This is an editorial from China Daily.
Speaking ahead of the meeting of G20 finance ministers and central bank governors in Bengaluru, India, on Thursday, US Treasury Secretary Janet Yellen rightly said that there are "many areas" where the United States and China need to work together to address global challenges and that good communication between the two countries is the key to the macroeconomic and financial situations domestically and within the global economy more widely.
She said that the US would resume economic talks with China "at an appropriate time" but that she didn't "have a specific time frame in mind".
Unlike the beginning of the month, when China gave a next-day response to her expressing the hope that she would be able to visit China, saying it held a welcome attitude, there has been no response to her remarks from China so far. That should drive home to the Joe Biden administration the damage it is doing to ties by saying one thing and doing another.
Although the Biden administration has repeatedly claimed that it does not seek a new Cold War; it does not aim to change China's system; the revitalization of the US' alliance system is not targeted at China; it does not support "Taiwan independence"; and it has no intention of seeking a conflict with China, it has never stopped reneging on these commitments.
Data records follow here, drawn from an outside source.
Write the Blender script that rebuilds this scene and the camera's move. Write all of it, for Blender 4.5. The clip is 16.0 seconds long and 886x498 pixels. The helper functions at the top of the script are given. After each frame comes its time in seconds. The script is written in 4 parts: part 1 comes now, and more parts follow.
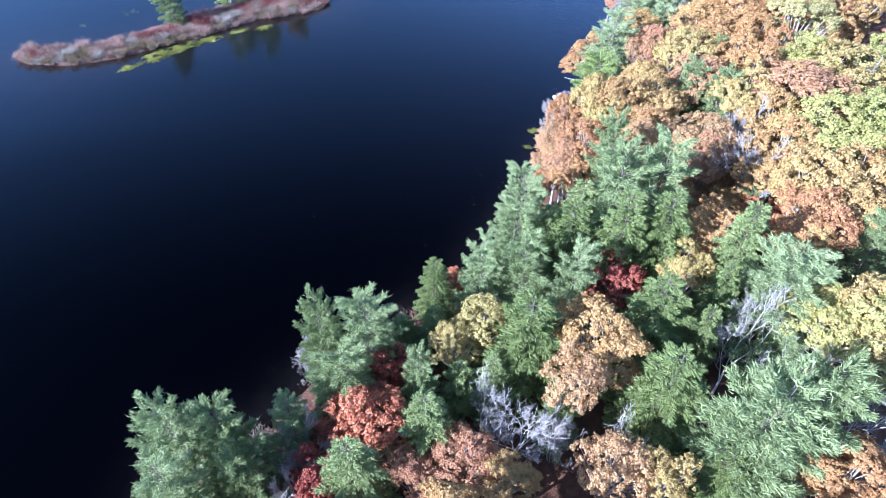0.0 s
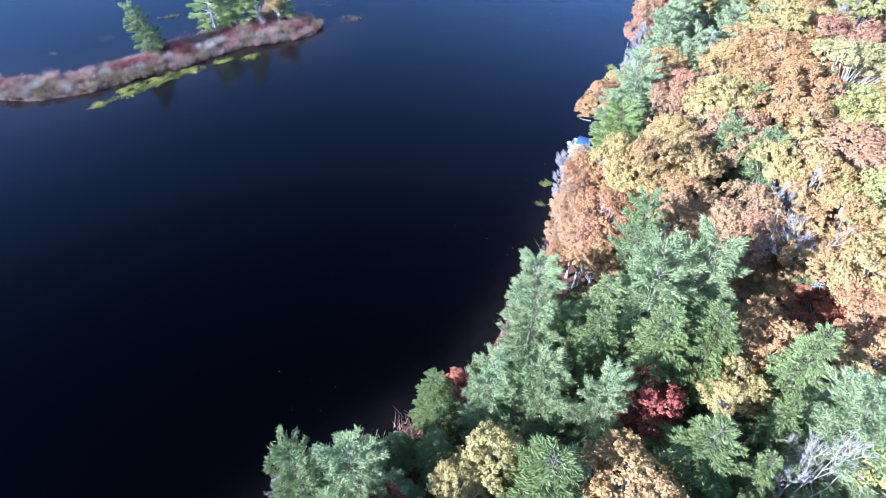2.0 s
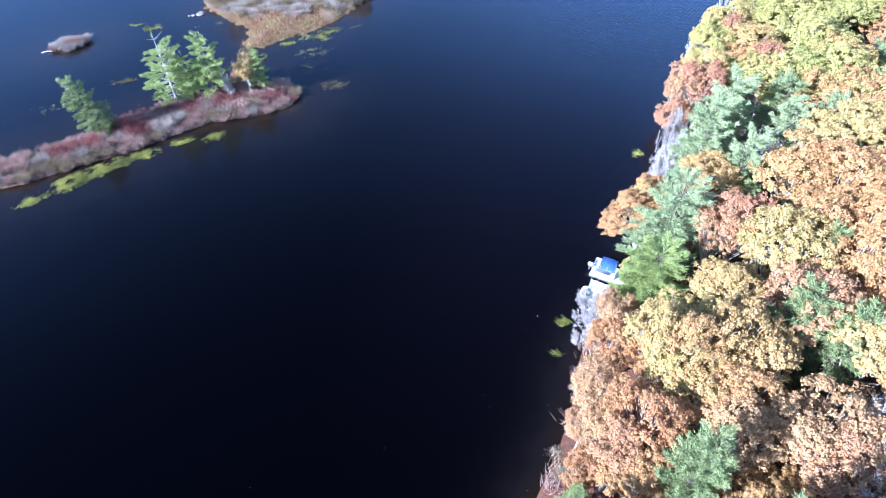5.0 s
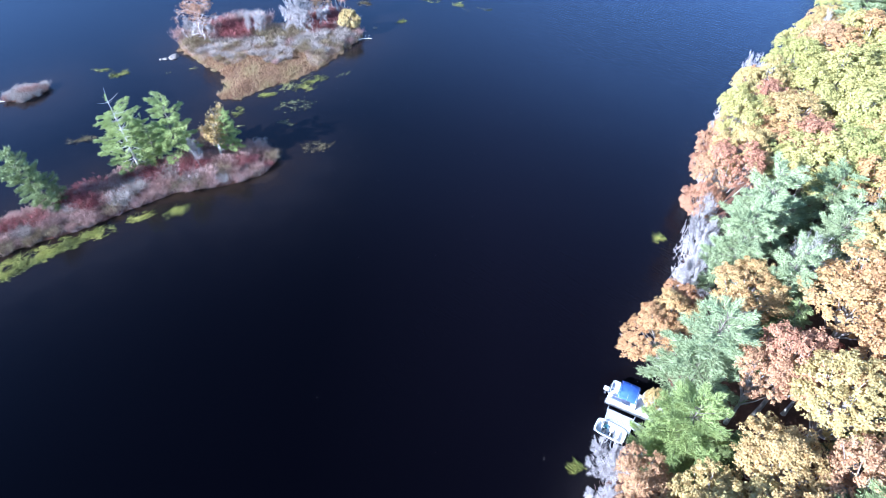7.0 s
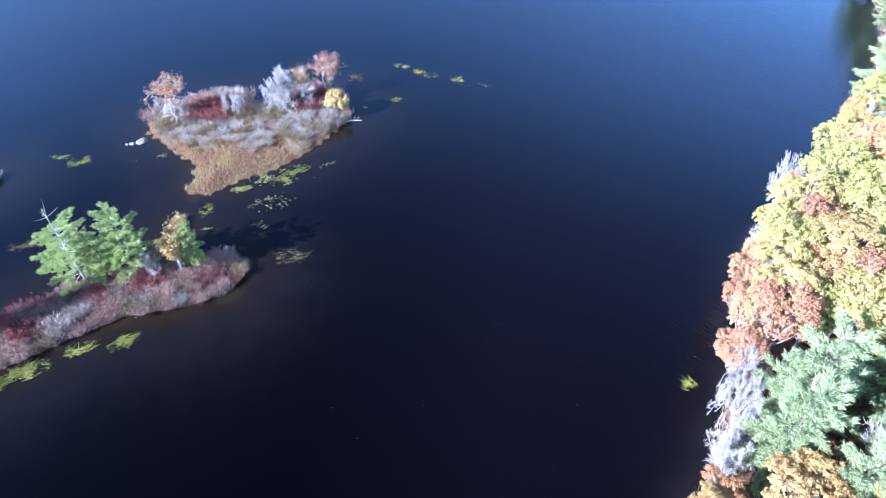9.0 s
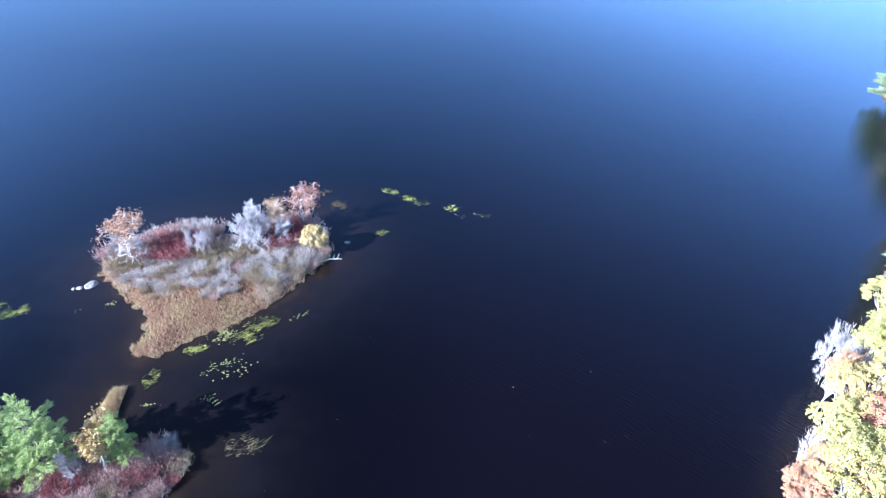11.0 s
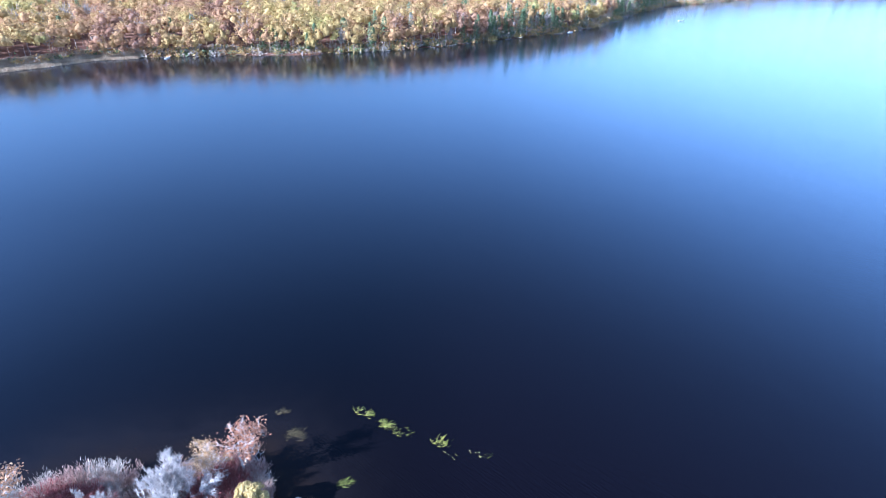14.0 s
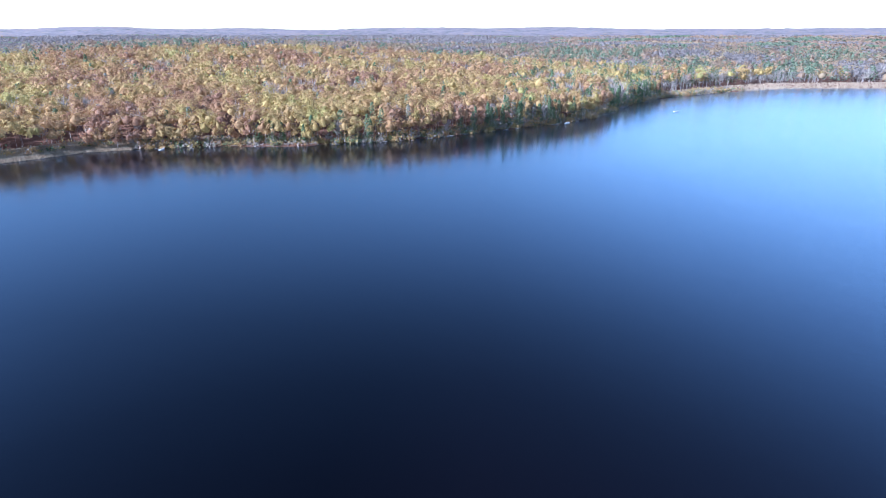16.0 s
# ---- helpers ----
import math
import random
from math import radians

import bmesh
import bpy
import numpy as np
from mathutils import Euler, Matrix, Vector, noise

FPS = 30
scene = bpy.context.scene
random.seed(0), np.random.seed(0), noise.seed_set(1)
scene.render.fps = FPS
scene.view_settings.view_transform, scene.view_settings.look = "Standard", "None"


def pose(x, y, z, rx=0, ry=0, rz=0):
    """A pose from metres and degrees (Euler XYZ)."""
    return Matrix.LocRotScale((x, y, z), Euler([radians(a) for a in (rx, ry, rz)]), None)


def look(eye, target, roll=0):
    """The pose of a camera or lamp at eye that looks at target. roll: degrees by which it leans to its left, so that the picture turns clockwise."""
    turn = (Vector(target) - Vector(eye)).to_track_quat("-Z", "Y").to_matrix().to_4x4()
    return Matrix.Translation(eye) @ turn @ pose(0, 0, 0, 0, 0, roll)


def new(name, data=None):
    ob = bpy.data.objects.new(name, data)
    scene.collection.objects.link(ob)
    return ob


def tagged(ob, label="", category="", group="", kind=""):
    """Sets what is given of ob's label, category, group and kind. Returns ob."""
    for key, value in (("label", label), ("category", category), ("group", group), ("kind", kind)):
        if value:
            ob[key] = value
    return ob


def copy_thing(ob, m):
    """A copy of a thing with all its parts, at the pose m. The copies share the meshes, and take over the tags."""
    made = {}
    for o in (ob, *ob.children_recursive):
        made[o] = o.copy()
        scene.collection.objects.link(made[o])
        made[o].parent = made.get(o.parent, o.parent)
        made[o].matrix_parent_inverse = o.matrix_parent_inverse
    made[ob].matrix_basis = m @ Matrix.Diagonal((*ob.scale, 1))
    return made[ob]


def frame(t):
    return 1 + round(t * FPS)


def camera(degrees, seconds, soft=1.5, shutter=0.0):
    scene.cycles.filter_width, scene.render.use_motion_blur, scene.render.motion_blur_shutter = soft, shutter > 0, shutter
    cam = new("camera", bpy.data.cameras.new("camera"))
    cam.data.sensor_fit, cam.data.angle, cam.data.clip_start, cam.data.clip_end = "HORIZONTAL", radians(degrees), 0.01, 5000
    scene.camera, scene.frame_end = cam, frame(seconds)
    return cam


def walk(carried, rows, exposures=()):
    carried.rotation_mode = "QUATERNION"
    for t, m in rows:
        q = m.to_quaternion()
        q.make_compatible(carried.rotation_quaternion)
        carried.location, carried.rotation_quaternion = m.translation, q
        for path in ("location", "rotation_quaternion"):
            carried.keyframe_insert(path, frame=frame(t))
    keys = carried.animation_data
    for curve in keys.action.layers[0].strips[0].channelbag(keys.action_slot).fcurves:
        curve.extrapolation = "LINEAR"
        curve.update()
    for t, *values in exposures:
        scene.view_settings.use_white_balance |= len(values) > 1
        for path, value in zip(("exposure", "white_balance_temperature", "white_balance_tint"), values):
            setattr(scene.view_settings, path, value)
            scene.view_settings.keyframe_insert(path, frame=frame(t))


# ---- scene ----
cam = camera(72.4, 16.0, soft=0.8)
PATH = [
    (0, (0.074, -0.039, 56.401), (0.065, 1.329, 54.942), -0.4),
    (0.5, (0.035, 3.294, 56.415), (0.024, 4.649, 54.945), -0.4),
    (1, (0.023, 6.742, 56.434), (0.011, 8.094, 54.96), -0.4),
    (1.5, (-0.003, 10.286, 56.424), (-0.016, 11.638, 54.95), -0.3),
    (2, (0.0, 13.923, 56.43), (-0.014, 15.274, 54.955), -0.3),
    (2.5, (0.055, 17.663, 56.42), (0.042, 19.014, 54.946), -0.4),
    (3, (0.126, 21.503, 56.438), (0.113, 22.854, 54.963), -0.3),
    (3.5, (0.229, 25.428, 56.499), (0.214, 26.778, 55.023), -0.3),
    (4, (0.394, 29.427, 56.617), (0.376, 30.773, 55.138), -0.3),
    (4.2, (0.484, 31.041, 56.646), (0.464, 32.386, 55.167), -0.4),
    (6.3, (1.281, 48.378, 56.805), (1.257, 49.725, 55.327), 0.3),
    (6.5, (1.386, 50.042, 56.807), (1.362, 51.39, 55.329), 0.3),
    (7, (1.645, 54.268, 56.837), (1.618, 55.614, 55.358), 0.2),
    (7.5, (1.872, 58.48, 56.878), (1.843, 59.829, 55.402), 0.3),
    (8, (2.089, 62.772, 56.917), (2.058, 64.132, 55.451), 0.2),
    (8.2, (2.205, 64.499, 56.94), (2.171, 65.866, 55.48), 0.2),
    (10.5, (3.709, 84.623, 57.642), (3.656, 86.148, 56.35), 0.2),
    (11, (4.025, 88.916, 57.731), (3.966, 90.48, 56.486), 0.2),
    (11.5, (4.348, 93.147, 57.826), (4.283, 94.75, 56.633), 0.1),
    (12, (4.63, 97.49, 57.973), (4.561, 99.13, 56.829), 0.0),
    (12.5, (4.931, 102.115, 58.22), (4.854, 103.786, 57.124), -0.0),
    (13, (5.434, 106.748, 58.428), (5.343, 108.449, 57.381), 0.0),
    (13.2, (5.603, 108.515, 58.453), (5.495, 110.225, 57.422), -0.1),
    (13.5, (5.799, 111.075, 58.477), (5.695, 112.809, 57.486), 0.1),
    (14, (6.031, 115.031, 58.526), (5.924, 116.796, 57.592), 0.1),
    (14.5, (6.263, 118.76, 58.37), (6.151, 120.555, 57.495), -0.0),
    (15, (6.364, 122.249, 57.865), (6.251, 124.073, 57.053), -0.0),
    (15.5, (6.429, 125.882, 57.795), (6.316, 127.733, 57.046), 0.0),
    (16, (6.577, 129.411, 58.077), (6.463, 131.286, 57.389), 0.0),
]
EXPOSURES = [(0.0, 1.56, 5000, 12), (4.0, 1.70, 5000, 12), (8.0, 1.85, 5000, 12), (11.0, 2.05, 5000, 12), (12.5, 2.12, 5000, 12), (14.0, 1.93, 5000, 12), (14.8, 1.78, 5000, 12), (16.0, 1.40, 5000, 12)]
walk(cam, [(t, look(eye, target, roll)) for t, eye, target, roll in PATH], EXPOSURES)

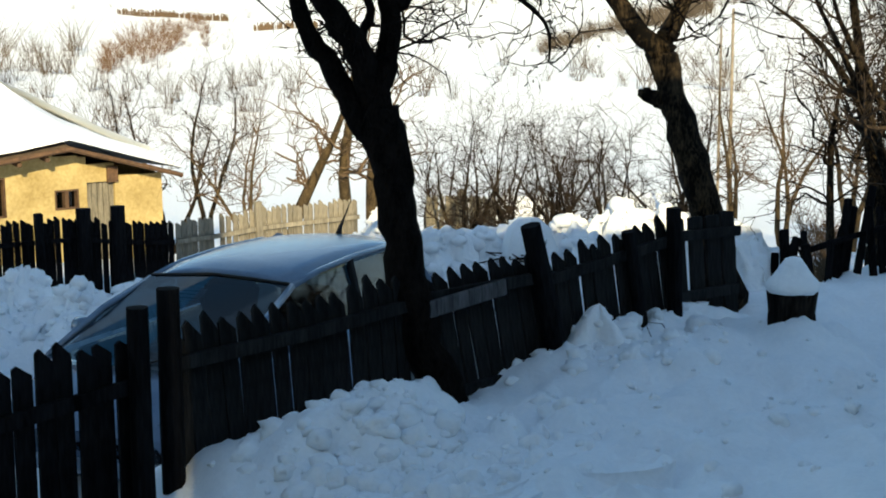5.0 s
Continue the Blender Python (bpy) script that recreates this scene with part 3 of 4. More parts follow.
GROVE = "bare trees of the slope below the garden"
rng = random.Random(5)
for k in range(44):
    x, y = polar(-21 + 42 * (k + rng.random()) / 44, rng.uniform(16, 34))
    # dark and warm copies alternate to imitate sunlit twigs in the tangle
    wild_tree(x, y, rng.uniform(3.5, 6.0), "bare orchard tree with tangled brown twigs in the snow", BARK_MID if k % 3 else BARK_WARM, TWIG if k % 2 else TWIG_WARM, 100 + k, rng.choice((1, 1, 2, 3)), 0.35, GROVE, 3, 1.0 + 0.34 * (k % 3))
for k in range(2):
    x, y = polar(rng.uniform(20, 23), rng.uniform(15, 19))
    wild_tree(x, y, rng.uniform(2.5, 4.5), "bare many-stemmed bush behind the old fence", BARK, TWIG, 140 + k, rng.choice((2, 3, 3, 4)), 0.5, GROVE)
for k, (az, r, h) in enumerate(((23.6, 13.8, 4.6), (25.6, 13.4, 4.4), (27.2, 13.9, 4.1), (24.4, 12.9, 4.5), (28.6, 13.2, 3.9))):
    x, y = polar(az, r)
    wild_tree(x, y, h, "dense bare tree with dark tangled twigs behind the old fence", BARK_MID, TWIG if k % 2 else BARK, 150 + k, 2, 0.34, GROVE, 3, 1.7, 4)
x, y = polar(29.2, 16.5)
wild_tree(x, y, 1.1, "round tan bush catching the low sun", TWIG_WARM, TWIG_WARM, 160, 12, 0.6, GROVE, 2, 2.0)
ROAD_TREES = "bare trees behind the road fence"
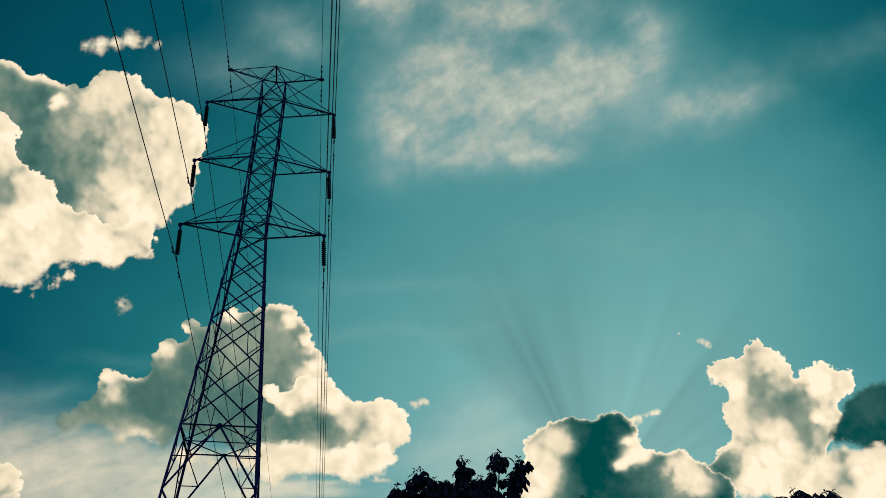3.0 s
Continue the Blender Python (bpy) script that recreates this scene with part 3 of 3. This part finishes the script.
def build_pylon():
    pylon = tagged(new("transmission_pylon"), "tall dark steel lattice transmission pylon with three cross-arm levels",
                   "pylon")

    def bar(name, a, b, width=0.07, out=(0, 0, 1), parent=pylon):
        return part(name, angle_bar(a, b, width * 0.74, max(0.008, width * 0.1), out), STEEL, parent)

    # legs: two lengths each, with splice plates and step bolts
    for sx, sy in ((-1, -1), (1, -1), (1, 1), (-1, 1)):
        bm = angle_bar(corner(sx, sy, -0.1), corner(sx, sy, Z3), 0.12, 0.018, (sx, sy, 0))
        join(bm, angle_bar(corner(sx, sy, Z3), corner(sx, sy, Z1 + TIE), 0.085, 0.014, (sx, sy, 0)))
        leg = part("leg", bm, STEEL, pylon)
        for z in (7.0, 13.2, 21.5, 27.2, 34.3, 39.6):
            p = corner(sx, sy, z)
            part("splice_plate", plate(p + Vector((0, sy * 0.012, 0)), (0, sy, 0), (0, 0, 1), 0.13, 0.7, 0.03), STEEL, leg)
    for sx, sy in ((-1, 1), (1, -1)):
        for k in range(104):
            z = 4.0 + k * 0.385
            p = corner(sx, sy, z)
            way = Vector((sx, 0, 0)) if k % 2 else Vector((0, sy, 0))
            part("step_bolt", angle_bar(p - way * 0.03, p + way * 0.15, 0.02, 0.009), STEEL, pylon)

    # upper body: crossed braces in three panels between arm levels
    levels = []
    for low, high in ((Z3, Z2), (Z2, Z1)):
        step = (high - low - TIE) / 2
        levels += [(low, low + TIE), (low + TIE, low + TIE + step), (low + TIE + step, high)]
    levels.append((Z1, Z1 + TIE))
    for low, high in levels:
        for (ax, ay), (bx, by) in FACES:
            out = ((ax + bx) / 2, (ay + by) / 2, 0)
            inset = Vector(out) * -0.03
            bar("brace", corner(ax, ay, low), corner(bx, by, high), 0.07, out)
            bar("brace", corner(bx, by, low) + inset, corner(ax, ay, high) + inset, 0.07, out)
    for z in (Z3, Z3 + TIE, Z2, Z2 + TIE, Z1, Z1 + TIE):
        for (ax, ay), (bx, by) in FACES:
            bar("strut", corner(ax, ay, z), corner(bx, by, z), 0.08 if z in (Z1, Z2, Z3) else 0.065)
    for z in (Z1, Z2, Z3):
        bar("plan_brace", corner(-1, -1, z), corner(1, 1, z), 0.07)
        bar("plan_brace", corner(1, -1, z), corner(-1, 1, z) - Vector((0, 0, 0.05)), 0.07)

    # tapering body: panels grow towards the ring
    cuts = [Z3, 30.9, 29.0, 27.0, 24.7, 21.8, RING]
    for i, (high, low) in enumerate(zip(cuts, cuts[1:])):
        for (ax, ay), (bx, by) in FACES:
            out = ((ax + bx) / 2, (ay + by) / 2, 0)
            inset = Vector(out) * -0.035
            la, lb, ha, hb = corner(ax, ay, low), corner(bx, by, low), corner(ax, ay, high), corner(bx, by, high)
            bar("brace", la, hb, 0.08, out)
            bar("brace", lb + inset, ha + inset, 0.08, out)
            if i >= 4:      # redundant members from mid-leg to the quarter points of the crossing
                wide, narrow = (lb - la).length, (hb - ha).length
                cross = la.lerp(hb, wide / (wide + narrow))
                for foot, head in ((la, ha), (lb, hb)):
                    middle = foot.lerp(head, 0.5)
                    bar("redundant_brace", middle, foot.lerp(cross, 0.5), 0.05, out)
                    bar("redundant_brace", foot.lerp(cross, 0.5), head.lerp(cross, 0.5), 0.045, out)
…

The Biden administration has not only kept the exorbitant tariffs on Chinese goods imposed by its predecessor intact, it has also doubled down on its efforts to play the Taiwan card, hyped up a threat from China over an innocuous meteorological research balloon, sought to exclude Chinese companies from global supply chains and decouple the two economies in tech areas, painstakingly drive wedges between China and other countries and tirelessly smeared China over the Ukraine crisis.
That US Secretary of State Antony Blinken canceled his planned trip to China earlier this month, citing the balloon incident, reinforced to the Chinese side that the US side lacks the sincerity to improve ties. As a result, the Biden administration has exhausted the credibility of its claims that it wants to improve relations.
Be it the "guardrails" it claims it wants to build for Sino-US ties or the "cooperation" it calls for in areas serving common interests, it has become clear that these are just stalling tactics for the Biden administration and they are aimed at buying time for the US to get rid of its reliance on China in various fields and form cliques against it.
As such, the willingness of the US to resume economic talks with China is welcome but probably of no practical value unless the US side is willing to conduct them in good faith.